Vous comprendrez donc un peu mieux pourquoi je suis plus que surpris par le fait que l’opposition d’aujourd’hui fasse de la CEI un acteur central dans la crédibilité de l’organisation d’un scrutin et, partant, exige qu’une RLE ait lieu hic et nunc. Comme les temps changent !
J’ai toujours eu une très grand admiration pour ces politiciens qui, dans un contexte similaire, sont capables de dire une chose aujourd’hui et son exact contraire le lendemain sans même sourciller. Bref, passons car c’est un autre sujet.
L’avant dernière révision de la liste électorale, que la CEI nomme « Révision de la Liste Électorale 2022 – 2023 » a eu lieu du 19 novembre au 10 décembre 2022 et à l’étranger du 24 novembre au 10 décembre 2022 pour la diaspora ivoirienne.
En ce qui concerne les nouveaux électeurs, les données brutes faisaient état de 575 489 nouveaux requérants qui avaient été enregistrés sur la liste électorale provisoire.
La moisson a donc été très maigre.
Cette 5e opération de révision de la liste électorale faisait suite à celles des années 2015, 2016, 2018 et 2020 après l’établissement de la 1ere liste biométrique en 2010.
La dernière RLE (2024 – 2025) a pris fin il y a à peine un peu plus de 2 mois. En effet, cette révision de la liste électorale entamée le 19 octobre 2024 s’est achevée le dimanche 17 novembre 2024.
Le bilan est le suivant : au plan national, pour la Catégorie 1, (personnes figurant sur la liste électorale sollicitant un changement de lieux de vote ou de modifications de données personnelles) : 517 924 requérants ont été enregistrés.
Pour la Catégorie 2 (personnes sollicitant une première inscription) : 943 157 requérants ont été déclarés. Soit un Total : 1 461 081 requérants.
Quels enseignements tirer de toutes ces informations ?
D’un côté, nous avons le parti au pouvoir qui semble se satisfaire des résultats de la dernière RLE et qui, probablement, pour avoir réussi à mobiliser son électorat captif en vue de massivement s’engager dans cette opération, a en ce moment pris d’assaut le terrain pour dérouler sa stratégie électorale.

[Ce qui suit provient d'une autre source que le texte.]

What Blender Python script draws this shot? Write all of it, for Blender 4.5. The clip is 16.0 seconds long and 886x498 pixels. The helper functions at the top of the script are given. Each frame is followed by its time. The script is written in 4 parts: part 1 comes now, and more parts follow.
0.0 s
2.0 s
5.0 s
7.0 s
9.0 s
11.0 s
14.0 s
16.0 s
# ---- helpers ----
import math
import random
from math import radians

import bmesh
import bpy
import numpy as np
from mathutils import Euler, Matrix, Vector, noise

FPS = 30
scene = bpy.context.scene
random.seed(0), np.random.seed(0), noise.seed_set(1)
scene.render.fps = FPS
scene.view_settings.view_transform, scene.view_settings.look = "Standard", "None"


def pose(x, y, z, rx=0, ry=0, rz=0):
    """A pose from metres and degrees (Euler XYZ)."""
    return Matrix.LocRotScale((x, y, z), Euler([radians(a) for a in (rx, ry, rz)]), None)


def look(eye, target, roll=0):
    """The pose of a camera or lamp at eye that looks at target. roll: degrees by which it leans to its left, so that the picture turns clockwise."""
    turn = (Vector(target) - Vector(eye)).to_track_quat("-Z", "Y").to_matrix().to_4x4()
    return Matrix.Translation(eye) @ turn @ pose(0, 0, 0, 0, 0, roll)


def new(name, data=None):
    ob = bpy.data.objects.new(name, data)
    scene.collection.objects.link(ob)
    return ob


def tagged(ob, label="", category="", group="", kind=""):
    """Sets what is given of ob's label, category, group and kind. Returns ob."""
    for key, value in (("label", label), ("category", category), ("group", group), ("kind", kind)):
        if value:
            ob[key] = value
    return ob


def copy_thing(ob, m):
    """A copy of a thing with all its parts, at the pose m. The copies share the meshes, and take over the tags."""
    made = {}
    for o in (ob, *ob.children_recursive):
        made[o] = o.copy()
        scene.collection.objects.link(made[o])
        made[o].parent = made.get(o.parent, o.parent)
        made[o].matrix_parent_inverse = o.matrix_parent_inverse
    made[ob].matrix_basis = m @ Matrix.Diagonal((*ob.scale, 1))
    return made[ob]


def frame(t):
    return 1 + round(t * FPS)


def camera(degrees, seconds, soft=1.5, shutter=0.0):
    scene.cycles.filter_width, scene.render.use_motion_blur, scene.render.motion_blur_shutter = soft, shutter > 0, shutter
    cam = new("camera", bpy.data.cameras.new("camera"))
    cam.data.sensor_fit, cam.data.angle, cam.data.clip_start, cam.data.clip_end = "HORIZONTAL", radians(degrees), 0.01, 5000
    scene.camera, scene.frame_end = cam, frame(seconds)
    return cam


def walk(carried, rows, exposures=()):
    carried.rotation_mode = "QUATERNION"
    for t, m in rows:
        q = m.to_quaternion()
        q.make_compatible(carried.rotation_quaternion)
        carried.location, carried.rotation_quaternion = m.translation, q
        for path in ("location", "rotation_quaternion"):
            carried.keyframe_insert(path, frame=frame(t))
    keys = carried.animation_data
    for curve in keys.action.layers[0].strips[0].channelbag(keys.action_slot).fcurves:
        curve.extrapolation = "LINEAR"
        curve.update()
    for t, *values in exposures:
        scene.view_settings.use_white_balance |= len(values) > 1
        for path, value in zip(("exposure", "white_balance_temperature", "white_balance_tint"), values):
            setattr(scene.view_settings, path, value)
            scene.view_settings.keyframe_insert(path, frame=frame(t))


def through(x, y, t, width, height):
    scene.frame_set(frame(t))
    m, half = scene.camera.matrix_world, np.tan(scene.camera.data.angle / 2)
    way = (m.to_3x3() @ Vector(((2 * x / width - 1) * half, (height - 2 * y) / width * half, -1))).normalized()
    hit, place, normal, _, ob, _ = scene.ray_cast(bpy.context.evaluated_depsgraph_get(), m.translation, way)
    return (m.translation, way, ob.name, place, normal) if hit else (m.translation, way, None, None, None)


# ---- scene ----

De l’autre côté, nous avons l’opposition qui rue dans les brancards de la CEI et exige une reprise de la RLE avant les élections présidentielles d’octobre prochain, en raison certainement de ce qu’elle n’a pas, pour des raisons qui lui sont propres et en dépit d’une prorogation d’une semaine supplémentaire du délai, été capable de mobiliser tout son capital électif.

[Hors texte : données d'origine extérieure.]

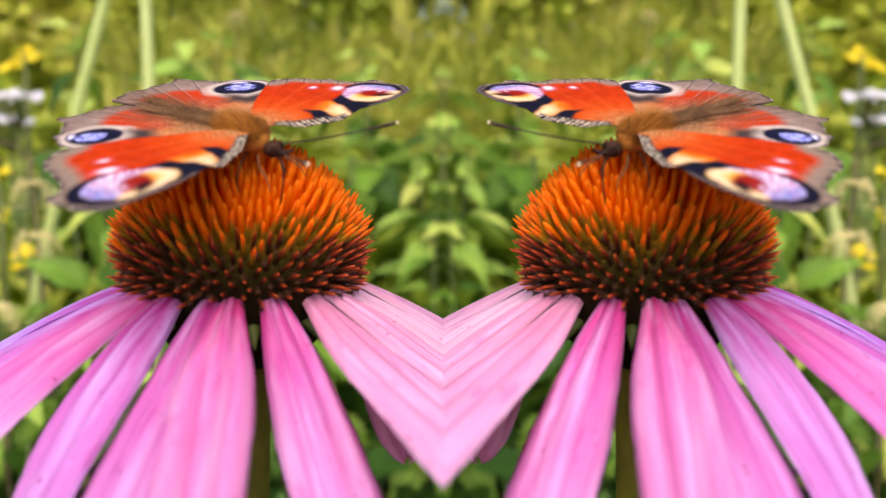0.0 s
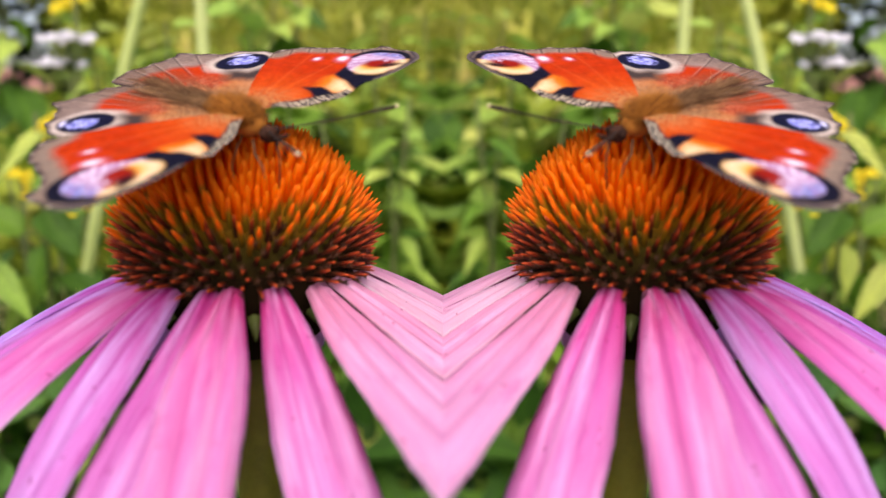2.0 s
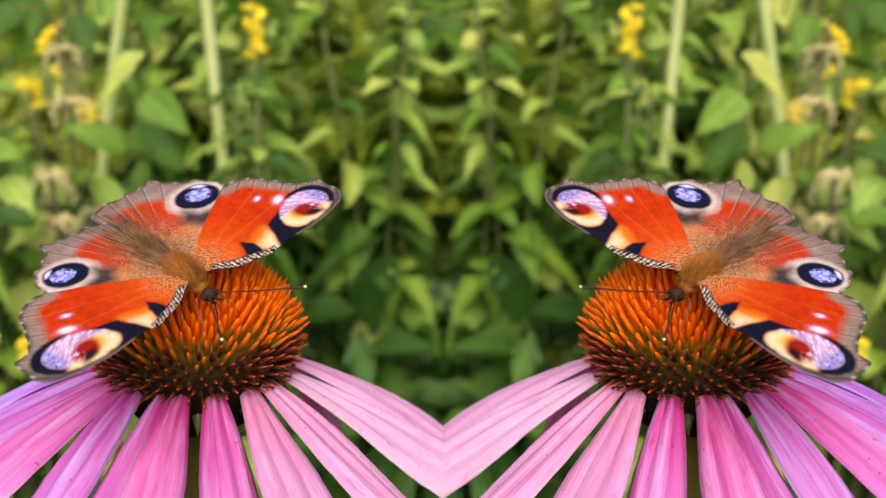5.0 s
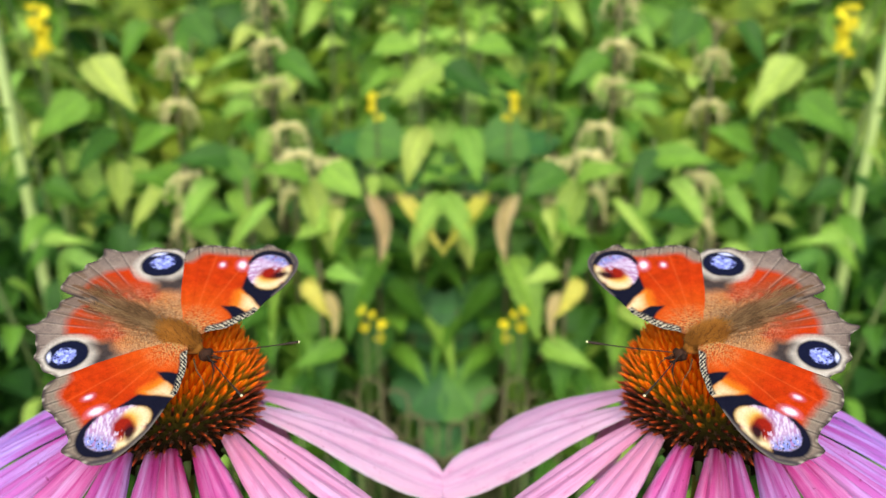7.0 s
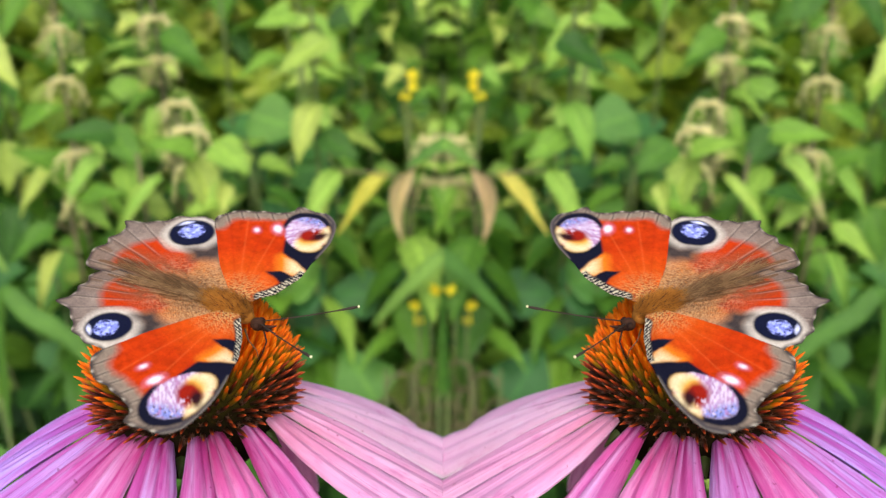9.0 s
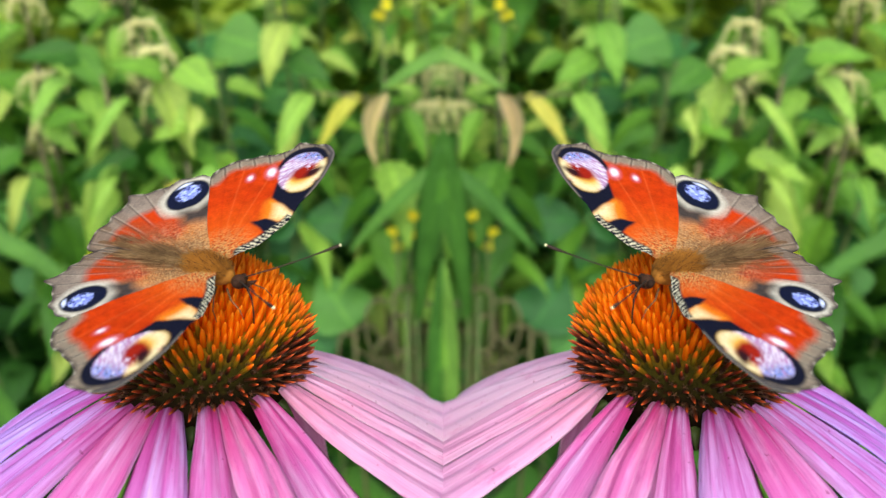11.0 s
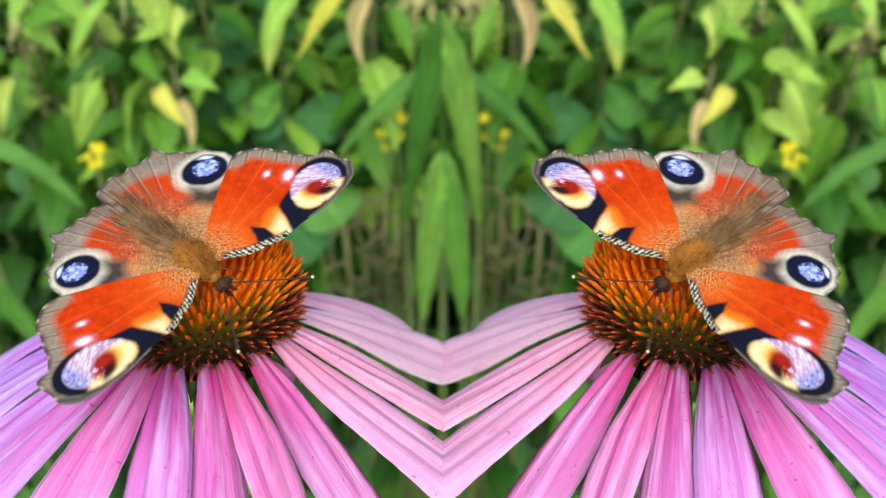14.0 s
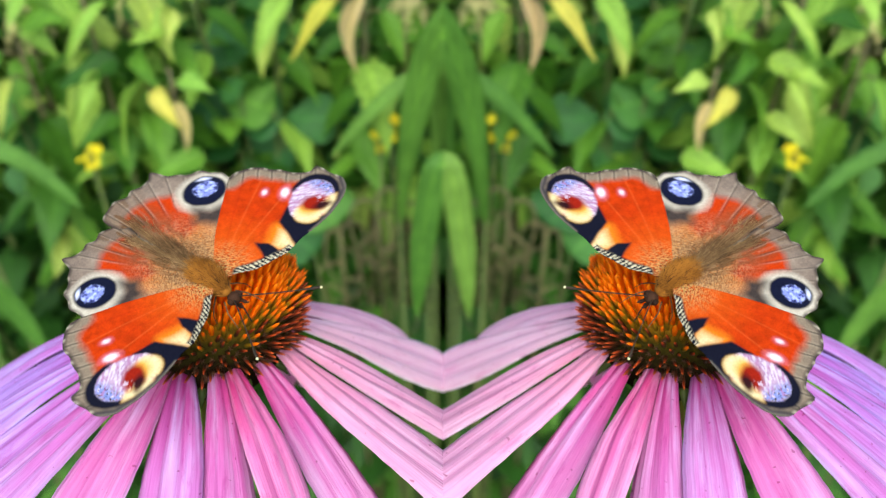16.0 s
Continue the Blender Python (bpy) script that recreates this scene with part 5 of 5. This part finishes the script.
meadow_pairs = [(ob, twin(ob)[ob], (ob.location.y + 0.11) / 0.56) for ob in meadow]
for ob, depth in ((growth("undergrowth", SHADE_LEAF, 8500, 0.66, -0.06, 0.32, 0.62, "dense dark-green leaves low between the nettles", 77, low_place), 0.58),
                  (growth("thicket", THICKET, 7500, 0.60, -0.06, 0.60, 1.15, "light-green leaves behind the nettles", 76, back_place), 1.0),
                  (growth("tall_grass", GRASS, 30000, 1.45, -0.7, 1.1, 2.6, "pale green and straw-coloured meadow grass", 78, grass_place), 1.8),
                  (growth("far_shrubs", HEDGE, 60000, 3.9, -3.6, 5.0, 7.6, "blurred yellow-green shrubs behind the meadow", 79, shrub_place), 6.3),
                  (growth("far_trees", TREE_LEAF, 26000, 3.9, -3.6, 7.8, 8.8, "dark tree foliage with gaps of pale sky", 80, tree_place), 8.3),
                  (house(), 60.0)):
    meadow_pairs.append((ob, twin(ob)[ob], depth / 0.56))


def motions():
    """The flowers sway with their butterflies, the wings beat slowly, the meadow drifts aside."""
    sway = [(t, pose(*p)) for t, *p in FLOWER_ROWS]
    walk(flower, sway)
    walk(flower_twin, [(t, MIRROR @ m @ MIRROR) for t, m in sway])
    ride = [(t, pose(*p)) for t, *p in BUTTERFLY_ROWS]
    walk(insect, ride)
    walk(insect_twin, [(t, MIRROR @ m @ MIRROR) for t, m in ride])
    for k, (a, b) in enumerate(zip(insect_wings, wings_twin)):
        beat = [(row[0], pose(0, 0, 0, 0, row[1] if k == 0 else -row[2], 0)) for row in WING_ROWS]
        walk(a, beat)
        walk(b, [(t, MIRROR @ m @ MIRROR) for t, m in beat])
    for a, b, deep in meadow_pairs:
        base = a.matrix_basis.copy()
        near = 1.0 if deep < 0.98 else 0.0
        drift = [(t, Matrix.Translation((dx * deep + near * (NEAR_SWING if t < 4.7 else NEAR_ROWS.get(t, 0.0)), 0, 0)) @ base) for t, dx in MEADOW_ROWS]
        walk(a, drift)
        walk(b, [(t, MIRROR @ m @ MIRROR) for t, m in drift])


motions()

Enfin, en face du pouvoir et de l’opposition, la CEI, qui, selon le calendrier électoral, fait savoir qu’elle ne pourra organiser la RLE 2025 – 2026 qu’après la présidentielle d’octobre prochain, si elle veut pouvoir tenir ses engagements légaux en terme de délais.
Dans ce flou artistique, que dire de plus si ce n’est que l’opposition est face en réalité à une équation à deux inconnues :
– pourquoi n’arrive-t-elle pas à mobiliser son électorat captif dans ses bastions traditionnels et,
– pourquoi la RLE ne suscite pas d’engouement auprès de ses électeurs ?
De fait, l’opposition espérait pendant la dernière RLE, qui a duré un peu plus d’un mois augmenter la liste électorale de 4,5 millions de nouveaux inscrits, sur une liste qui compte un peu plus de 8 millions d’électeurs.
Mais malgré une semaine de prolongation accordée, cet objectif n’a absolument pas été atteint.
La CEI est dite indépendante. Elle n’est pas récusée par l’opposition. Elle a, en dépit de certains griefs qui lui sont faits, organisé des élections locales qui ont permis à l’opposition de battre le parti au pouvoir dans plusieurs grandes communes et régions du pays telles que Cocody, Bongouanou, Port-Bouet ou Yopougon.
Sauf si l’opposition a (réellement) les moyens de faire plier une CEI dite indépendante, dans laquelle elle siège significativement, et, en attendant qu’elle réussisse à atteindre ses objectifs de RLE avant la présidentielle 2025, je lui recommande :
– de travailler à son unité plutôt qu’à se torpiller,
– d’investir massivement le terrain, et autant que possible, en rang serré,
– de proposer aux électeurs et aux populations un programme de gouvernement alléchant et ambitieux,
– de s’intéresser davantage aux problèmes qui assaillent quotidiennement leurs concitoyens en ne laissant pas des organisations de la société civile telles que FIER être quasiment seules sur de créneau,
– de mieux communiquer en développant, outre les traditionnels meetings et interviews, de vraies et innovantes stratégies de communication pour toucher toutes les catégories d’électeurs (femmes, jeunes, entrepreneurs…),
– pour certains, de délaisser un peu la logique infertile des Buzz au produit des causes qui font avancer le pays et l’Afrique,
– de former ses debatteurs au média training.